(Clips as scene scripts)
>>>
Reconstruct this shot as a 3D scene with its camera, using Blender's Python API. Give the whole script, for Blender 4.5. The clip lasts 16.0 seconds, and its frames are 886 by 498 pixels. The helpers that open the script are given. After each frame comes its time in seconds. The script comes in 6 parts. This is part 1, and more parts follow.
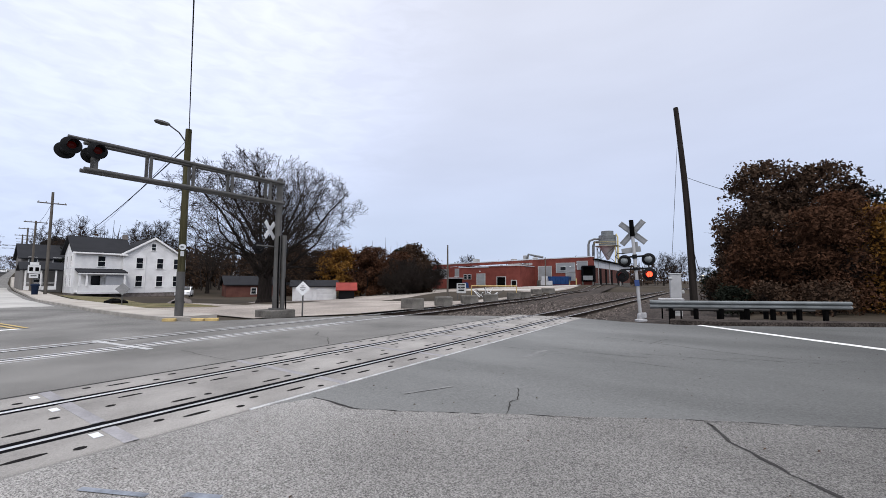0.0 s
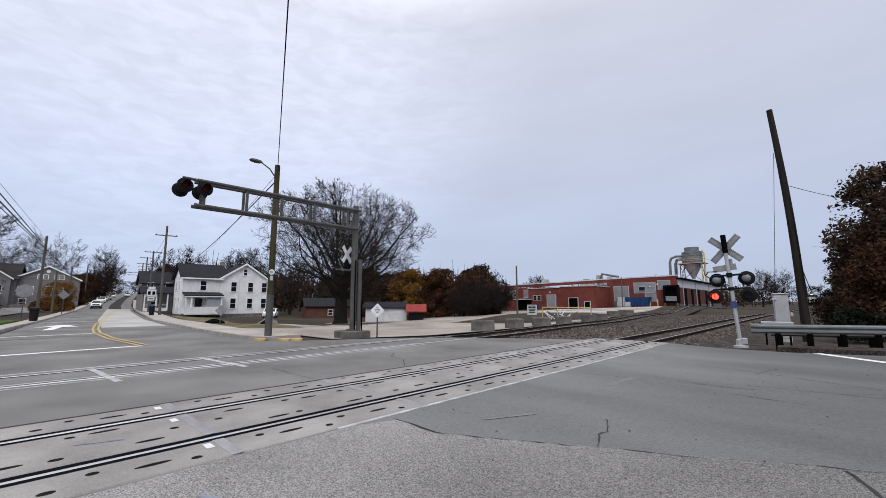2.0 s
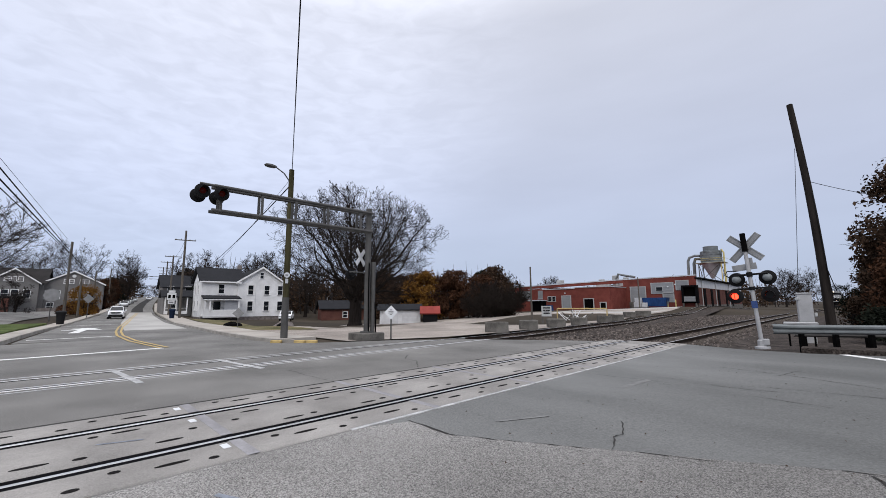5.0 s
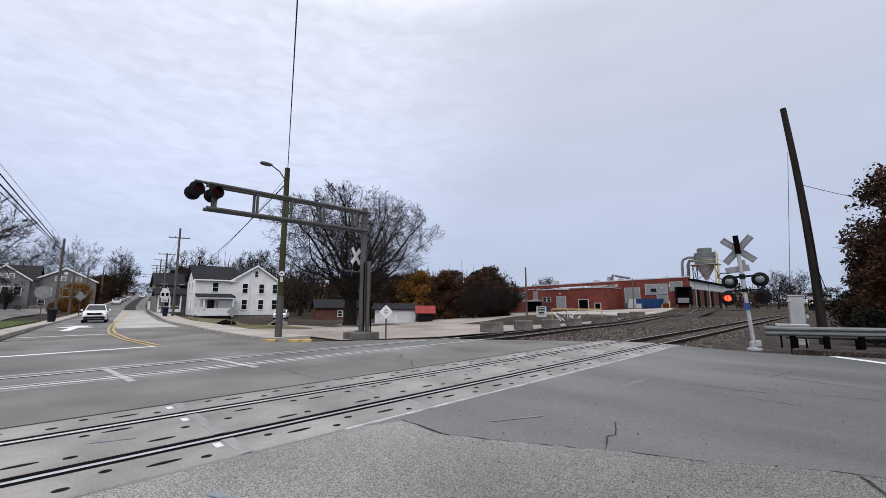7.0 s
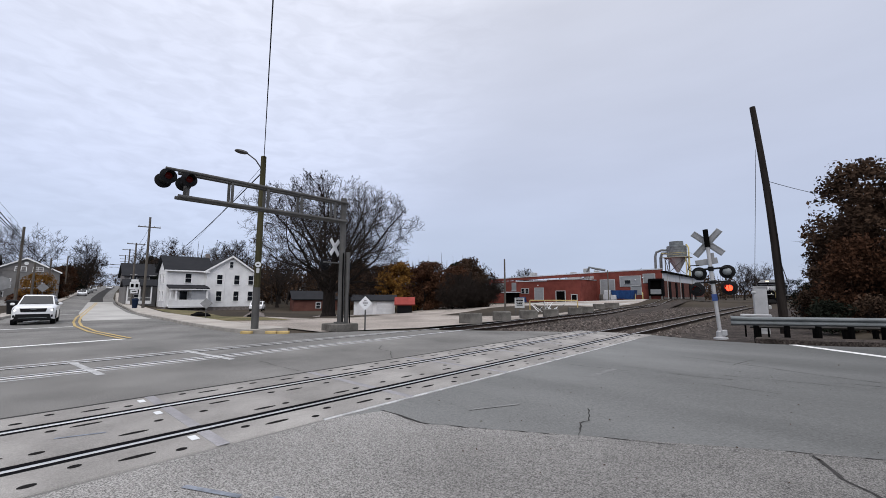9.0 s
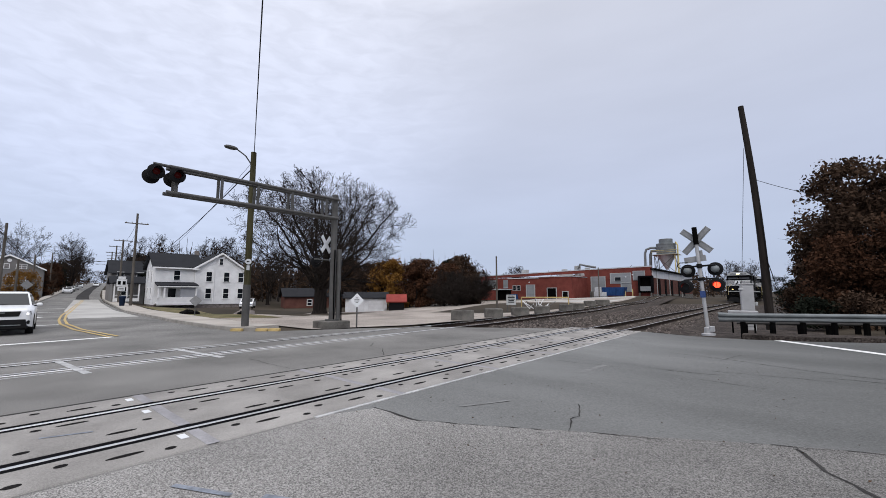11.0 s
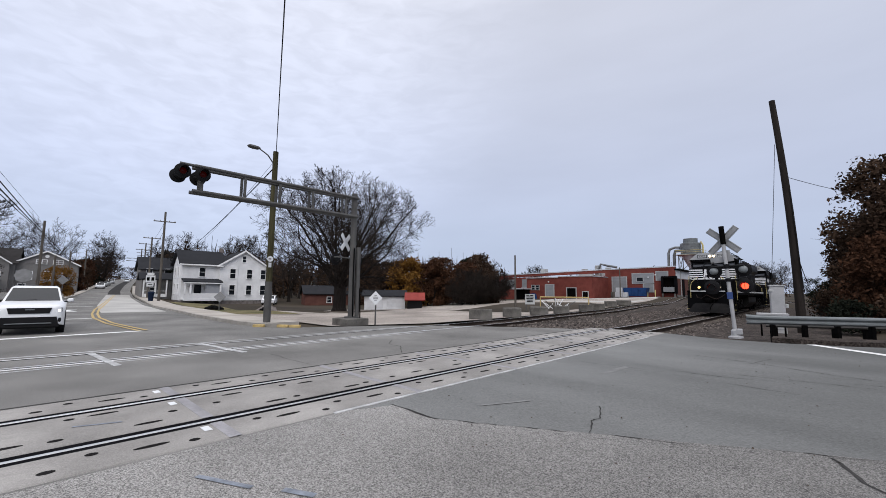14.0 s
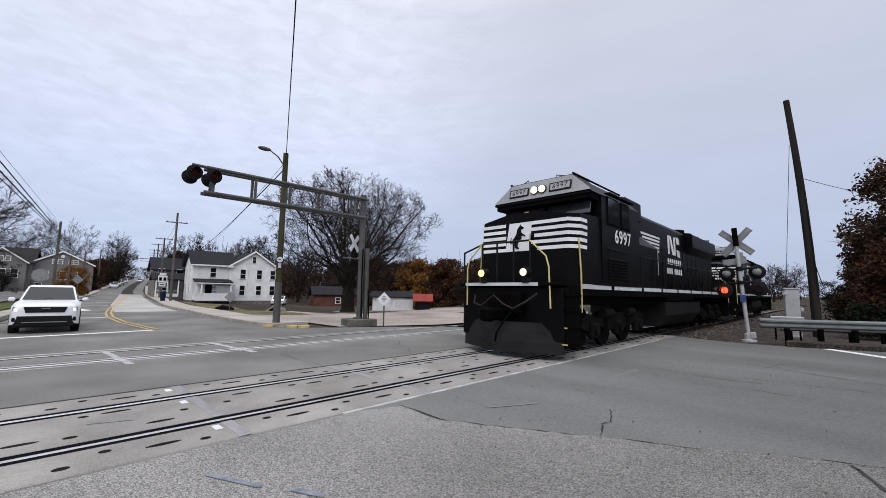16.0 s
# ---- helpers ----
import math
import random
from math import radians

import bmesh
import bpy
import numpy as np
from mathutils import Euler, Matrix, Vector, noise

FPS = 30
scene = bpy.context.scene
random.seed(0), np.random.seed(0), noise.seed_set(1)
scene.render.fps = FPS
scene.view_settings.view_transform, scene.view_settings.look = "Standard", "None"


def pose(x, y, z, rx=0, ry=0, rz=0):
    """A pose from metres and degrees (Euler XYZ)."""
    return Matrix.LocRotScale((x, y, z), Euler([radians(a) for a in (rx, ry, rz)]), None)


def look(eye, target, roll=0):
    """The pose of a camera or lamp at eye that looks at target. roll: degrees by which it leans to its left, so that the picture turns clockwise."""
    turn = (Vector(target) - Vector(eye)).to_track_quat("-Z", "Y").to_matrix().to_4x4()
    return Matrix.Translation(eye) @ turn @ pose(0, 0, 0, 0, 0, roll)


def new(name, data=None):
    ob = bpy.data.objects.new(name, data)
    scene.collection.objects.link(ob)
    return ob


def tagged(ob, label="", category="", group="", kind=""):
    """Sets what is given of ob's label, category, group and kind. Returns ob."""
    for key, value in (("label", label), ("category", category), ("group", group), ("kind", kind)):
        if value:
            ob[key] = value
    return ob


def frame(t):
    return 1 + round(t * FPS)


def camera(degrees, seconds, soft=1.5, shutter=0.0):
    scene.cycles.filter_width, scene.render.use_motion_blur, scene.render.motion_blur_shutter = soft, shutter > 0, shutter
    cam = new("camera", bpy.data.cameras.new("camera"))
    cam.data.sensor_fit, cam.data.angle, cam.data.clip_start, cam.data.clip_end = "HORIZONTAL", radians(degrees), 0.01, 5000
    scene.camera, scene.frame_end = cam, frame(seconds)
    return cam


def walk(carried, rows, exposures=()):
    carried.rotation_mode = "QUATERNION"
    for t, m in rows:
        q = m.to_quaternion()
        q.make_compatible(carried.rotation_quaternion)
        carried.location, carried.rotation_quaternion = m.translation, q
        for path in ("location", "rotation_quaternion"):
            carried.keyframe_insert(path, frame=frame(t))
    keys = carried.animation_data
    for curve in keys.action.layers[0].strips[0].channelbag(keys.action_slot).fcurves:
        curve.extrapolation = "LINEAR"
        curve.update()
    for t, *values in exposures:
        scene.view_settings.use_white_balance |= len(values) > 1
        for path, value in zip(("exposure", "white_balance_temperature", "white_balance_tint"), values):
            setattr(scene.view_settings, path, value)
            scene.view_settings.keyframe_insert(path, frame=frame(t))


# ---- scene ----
cam = camera(96.0, 16.0, soft=0.85)
# seconds, x, y, z, pitch, roll, yaw
PATH = [
    (0, 0.092, 0.082, 1.484, 94.71, -0.19, 33.65),
    (0.1, 0.048, -0.031, 1.527, 94.53, -0.50, 35.73),
    (0.2, 0.041, -0.035, 1.510, 94.84, -0.69, 37.56),
    (0.3, -0.005, -0.022, 1.503, 95.30, -0.52, 38.97),
    (0.5, 0.011, -0.027, 1.493, 96.19, -0.22, 40.75),
    (1, -0.039, -0.086, 1.496, 97.21, -0.32, 41.99),
    (1.5, -0.032, -0.059, 1.504, 97.60, -0.27, 42.54),
    (2, -0.015, -0.016, 1.504, 97.72, -0.07, 43.23),
    (2.5, -0.008, 0.003, 1.498, 97.76, 0.09, 43.87),
    (3, -0.004, 0.004, 1.502, 97.80, 0.18, 44.36),
    (3.5, -0.000, 0.000, 1.500, 97.88, 0.30, 44.80),
    (4, 0.007, -0.001, 1.500, 97.94, 0.40, 45.24),
    (6.5, 0.013, 0.004, 1.504, 97.99, -0.12, 44.84),
    (7, 0.019, -0.000, 1.502, 97.94, -0.12, 44.55),
    (7.5, 0.025, -0.009, 1.505, 97.71, -0.10, 44.22),
    (8, 0.019, -0.007, 1.502, 97.37, -0.07, 43.63),
    (8.5, 0.020, -0.001, 1.492, 97.05, -0.10, 42.71),
    (9, 0.035, -0.018, 1.498, 96.73, -0.10, 41.63),
    (11.5, 0.034, -0.017, 1.498, 96.32, -0.04, 40.47),
    (12, 0.036, 0.002, 1.498, 96.28, -0.06, 40.93),
    (12.5, 0.031, 0.002, 1.494, 96.27, -0.16, 41.51),
    (13, 0.017, -0.004, 1.491, 96.23, -0.28, 42.15),
    (13.5, 0.015, -0.005, 1.490, 96.17, -0.45, 42.74),
    (14, 0.012, 0.000, 1.490, 96.13, -0.61, 43.05),
    (14.5, 0.010, -0.014, 1.493, 96.08, -0.74, 43.25),
    (15, 0.006, -0.004, 1.492, 96.11, -0.85, 43.49),
    (15.5, 0.001, -0.015, 1.488, 96.21, -0.91, 43.79),
    (16, -0.007, -0.001, 1.484, 96.32, -0.91, 44.19),
]
walk(cam, [(t, pose(x, y, z, rx, ry, rz)) for t, x, y, z, rx, ry, rz in PATH],
     exposures=((0.0, 0.22), (0.6, 0.10), (1.3, 0.0), (16.0, 0.0)))

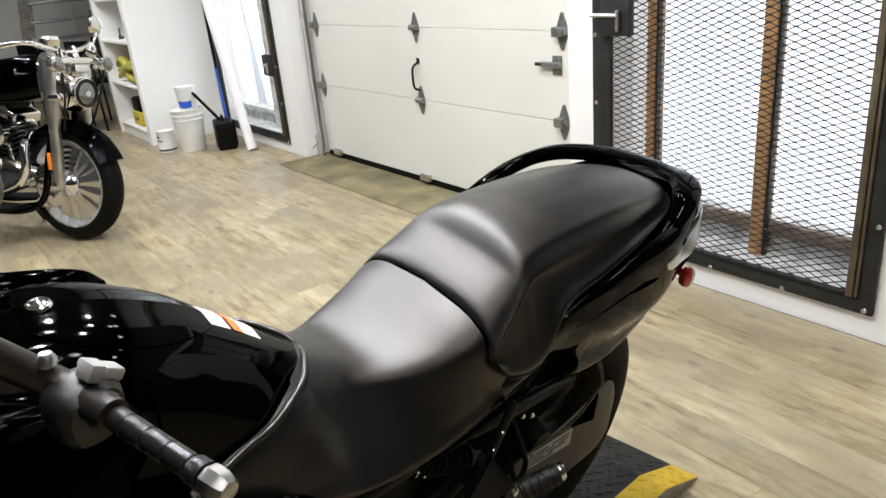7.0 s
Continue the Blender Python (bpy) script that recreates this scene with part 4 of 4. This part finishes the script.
disc_wheel((0, 0, R), cruiser)
disc_wheel((0, 1.42, R), cruiser)


def fender(mid, r, a0, a1, half, n=28):
    bm = bmesh.new()
    rows = []
    for i in range(n + 1):
        a = radians(a0 + (a1 - a0) * i / n)
        row = []
        for j in range(9):
            t = -1 + 2 * j / 8
            rr = r - .045 * abs(t) ** 2.4
            row.append(Vector((half * t, mid[1] - rr * math.cos(a), mid[2] + rr * math.sin(a))))
        rows.append(row)
    grid(bm, rows)
    bmesh.ops.solidify(bm, geom=bm.faces[:], thickness=.004)
    return bm


part("front_fender", fender((0, 0, R), .358, 22, 160, .092), GLOSS, cruiser, "gloss black front fender")
part("rear_fender", fender((0, 1.42, R), .385, 20, 190, .11), GLOSS, cruiser)
for sx in (1, -1):
    leg = part("fork_leg", tubed([(sx * .102, .0, .305), (sx * .102, -.015, .50), (sx * .105, -.03, .66)], [.026, .030, .030], 16, 12), ALLOY, cruiser, "polished fork leg")
    part("fork_cover", tubed([(sx * .105, -.03, .655), (sx * .108, -.05, .90), (sx * .11, -.06, 1.0)], [.034, .043, .043], 18, 10), ALLOY, leg, "polished fork cover")
    part("axle_nut", lathe([(0, .012), (.014, .01), (.018, 0), (0, 0)], 12, None, facing((sx * .128, 0, .322), (sx, 0, 0))), CHROME, leg)
    part("side_reflector", boxed((sx * .133 - .005, .004, .41), (sx * .133 + .005, .030, .505), .005), AMBER, leg, "amber fork reflector")
LAMP = facing((0, -.165, .815), (0, -1, -.10)) @ Matrix.Scale(.76, 4)
lamp = part("headlamp", lathe([(0, -.13), (.05, -.12), (.085, -.09), (.102, -.04), (.106, 0), (.106, .02), (.098, .024), (0, .024)], 40, None, LAMP), CHROME, cruiser, "chrome headlamp shell")
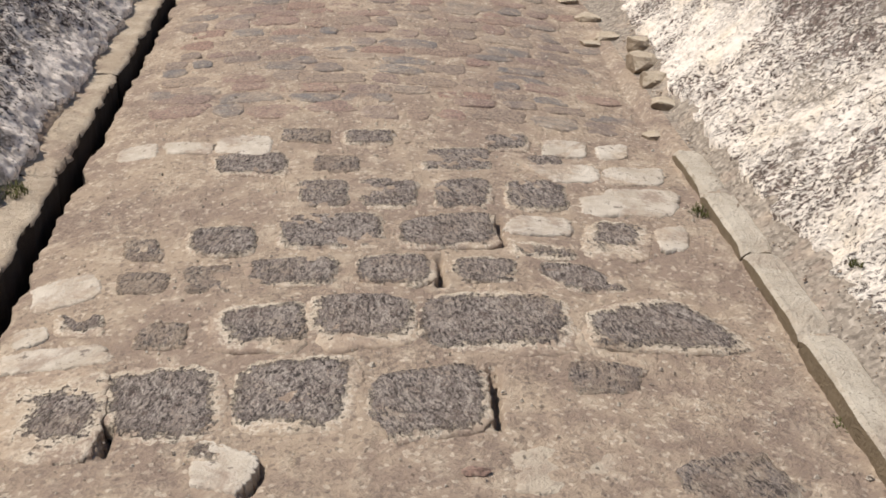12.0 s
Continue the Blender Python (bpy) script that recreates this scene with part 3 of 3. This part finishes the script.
stone("d", -0.53, 7.00, 0.29, 0.28, 1, 0.06, 0.02, -0.09, 0.0140)
stone("d", 0.43, 7.06, 0.33, 0.33, 23, -0.03, 0.04, 0.28, 0.0140)
stone("d", 0.09, 7.22, 0.17, 0.17, 10, -0.01, 0.00, 0.18, 0.0120)
stone("d", 0.37, 7.43, 0.32, 0.19, 13, 0.03, -0.03, 0.26, 0.0120)
stone("d", -0.19, 7.44, 0.32, 0.63, 7, 0.08, 0.03, 0.09, 0.0200)
stone("d", -0.83, 7.48, 0.20, 0.32, -17, 0.04, 0.04, -0.56, 0.0240)
stone("f", 0.76, 7.49, 0.33, 0.42, 17, 0.01, 0.02, 0.21, 0.0080)
stone("m", 0.07, 7.50, 0.13, 0.25, 8, -0.09, -0.09, 0.11, 0.0100)
stone("d", -0.57, 7.52, 0.28, 0.48, 9, 0.02, 0.10, 0.04, 0.0140)
stone("d", 0.23, 7.68, 0.20, 0.31, 24, 0.01, -0.12, -0.10, 0.0140)
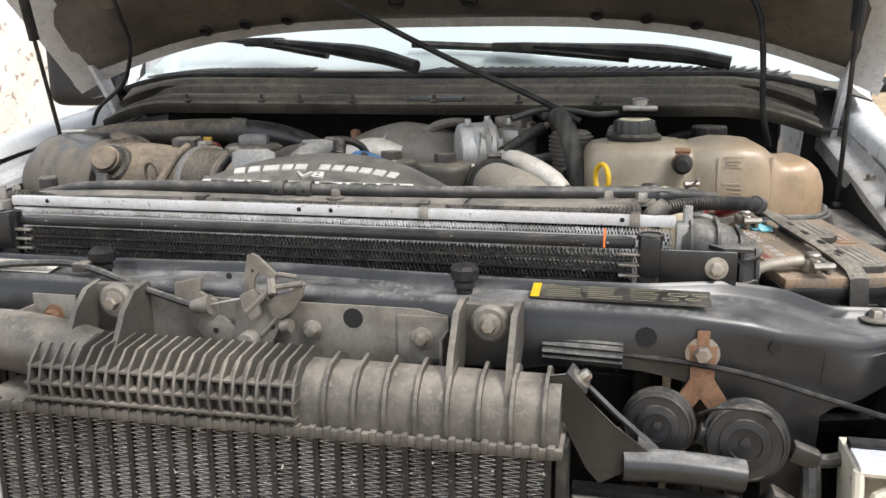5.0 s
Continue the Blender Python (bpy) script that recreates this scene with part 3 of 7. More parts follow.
def side_mirror(s):
    bm = B_()
    rbox(bm, (1.50, s * 1.28, 1.33), (0.15, 0.225, 0.265), 0.05, seg=4)
    rbox(bm, (1.50, s * 1.28, 1.53), (0.15, 0.225, 0.17), 0.05, seg=4)
    ob = part("mirror_head", bm, "mirror_black", truck, "black telescoping tow mirror housing")
    bm = B_()
    for z in (1.262, 1.40):
        tube(bm, [(1.49, s * 0.97, z), (1.485, s * 1.19, z + 0.004)], 0.021, 10, 2)
        rbox(bm, (1.47, s * 0.995, z), (0.075, 0.075, 0.075), 0.018)
    rows = [[(xf + w * q, s * (0.962 - 0.16 * (z - 1.3) + t_), z) for q, t_ in ((0, 0), (0.03, 0.022), (0.5, 0.030), (1, 0.022), (1, 0.0))] for z, xf, w in ((1.175, 1.335, 0.17), (1.185, 1.315, 0.21), (1.25, 1.300, 0.23), (1.35, 1.310, 0.23), (1.42, 1.375, 0.19), (1.50, 1.47, 0.13), (1.55, 1.54, 0.08))]
    loft(bm, rows, closed=True)
    part("mirror_arm", bm, "mirror_black", ob)
    bm = B_()
    rbox(bm, (1.578, s * 1.28, 1.33), (0.004, 0.19, 0.20), 0.002)
    part("mirror_glass", bm, "chrome", ob)


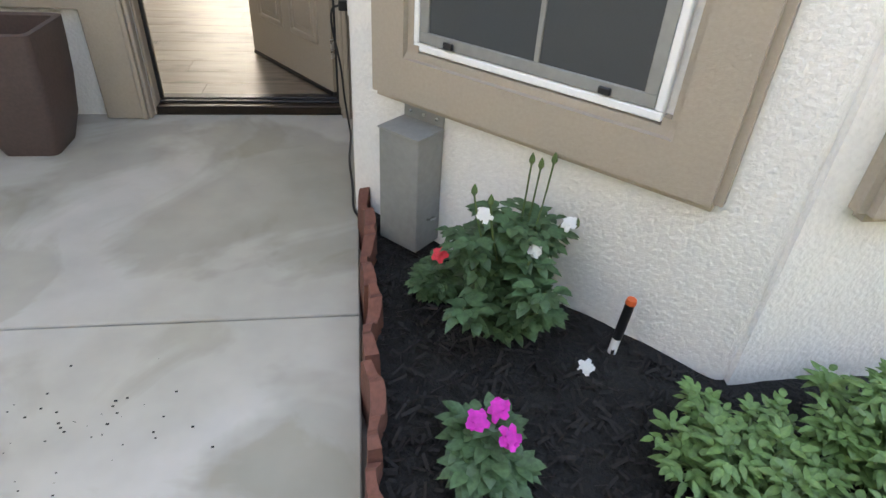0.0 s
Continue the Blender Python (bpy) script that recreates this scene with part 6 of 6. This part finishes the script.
rb = shrub(pose(0.99, -1.76, 0.0), "green rose bush with small white roses", 24, 0.42, 0.20, M_leaf2, 31, (0.046, 0.034), low=0.03)
for i, (x, y, z) in enumerate(((-0.10, -0.06, 0.44), (0.15, -0.02, 0.38), (0.04, -0.08, 0.34), (0.20, -0.22, 0.03))):
    bloom(rb, (x, y, z), 0.026, M_wpetal, "white rose", i)
for i, (x, y, z) in enumerate(((-0.13, -0.05, 0.50), (-0.09, -0.07, 0.48), (0.03, 0.02, 0.55), (0.06, 0.03, 0.53), (0.09, 0.02, 0.55), (0.18, 0.0, 0.36))):
    bm = BM()
    pipe(bm, curve_pts([(x * 0.5, y * 0.5, 0.28), (x * 0.8, y * 0.8, 0.38), (x, y, z)], 4), 0.0028, 5)
    lathe(bm, [(0.003, -0.006), (0.009, 0.004), (0.007, 0.016), (0.001, 0.028)], 8, (x, y, z))
    part("bud", bm, M_stem, rb, "closed green bud")
g1 = shrub(pose(0.865, -2.24, 0.0), "impatiens with magenta flowers", 10, 0.10, 0.075, M_leaf2, 5, (0.055, 0.036), "impatiens")
for i, (x, y, z) in enumerate(((-0.035, 0.02, 0.13), (0.02, 0.04, 0.14), (0.03, -0.03, 0.13))):
    bloom(g1, (x, y, z), 0.033, M_mpetal, "magenta flower", i)
g2 = shrub(pose(0.815, -1.58, 0.0), "small plant with a red flower", 8, 0.12, 0.06, M_leaf2, 6, (0.04, 0.028), "bedding_plant")
bloom(g2, (0.0, -0.02, 0.16), 0.03, M_rpetal, "red flower", 3)
for i, (x, y, h, r, s) in enumerate(((1.45, -2.36, 0.17, 0.20, 41), (1.82, -2.36, 0.24, 0.22, 42), (1.27, -2.62, 0.15, 0.17, 43), (1.66, -2.62, 0.17, 0.20, 44), (2.2, -2.42, 0.28, 0.2, 45))):
    shrub(pose(x, y, 0.0), "bright green rose shrub in the mulch bed", 24, h, r, M_leaf3, s, (0.038, 0.020))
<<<
◆ Task
Transcribe the opening line of the listing above, please, and every line after it through the line with "radians(degrees), 0.01, 5000", word for word, without pictures.

◆ Task solution
Reconstruct this shot as a 3D scene with its camera, using Blender's Python API. Give the whole script, for Blender 4.5. The clip lasts 16.0 seconds, and its frames are 886 by 498 pixels. The helpers that open the script are given. After each frame comes its time in seconds. The script comes in 6 parts. This is part 1, and more parts follow.
0.0 s
2.0 s
5.0 s
7.0 s
9.0 s
11.0 s
14.0 s
16.0 s
# ---- helpers ----
import math
import random
from math import radians

import bmesh
import bpy
import numpy as np
from mathutils import Euler, Matrix, Vector, noise

FPS = 30
scene = bpy.context.scene
random.seed(0), np.random.seed(0), noise.seed_set(1)
scene.render.fps = FPS
scene.view_settings.view_transform, scene.view_settings.look = "Standard", "None"


def pose(x, y, z, rx=0, ry=0, rz=0):
    """A pose from metres and degrees (Euler XYZ)."""
    return Matrix.LocRotScale((x, y, z), Euler([radians(a) for a in (rx, ry, rz)]), None)


def look(eye, target, roll=0):
    """The pose of a camera or lamp at eye that looks at target. roll: degrees by which it leans to its left, so that the picture turns clockwise."""
    turn = (Vector(target) - Vector(eye)).to_track_quat("-Z", "Y").to_matrix().to_4x4()
    return Matrix.Translation(eye) @ turn @ pose(0, 0, 0, 0, 0, roll)


def new(name, data=None):
    ob = bpy.data.objects.new(name, data)
    scene.collection.objects.link(ob)
    return ob


def tagged(ob, label="", category="", group="", kind=""):
    """Sets what is given of ob's label, category, group and kind. Returns ob."""
    for key, value in (("label", label), ("category", category), ("group", group), ("kind", kind)):
        if value:
            ob[key] = value
    return ob


def frame(t):
    return 1 + round(t * FPS)


def camera(degrees, seconds, soft=1.5, shutter=0.0):
    scene.cycles.filter_width, scene.render.use_motion_blur, scene.render.motion_blur_shutter = soft, shutter > 0, shutter
    cam = new("camera", bpy.data.cameras.new("camera"))
    cam.data.sensor_fit, cam.data.angle, cam.data.clip_start, cam.data.clip_end = "HORIZONTAL", radians(degrees), 0.01, 5000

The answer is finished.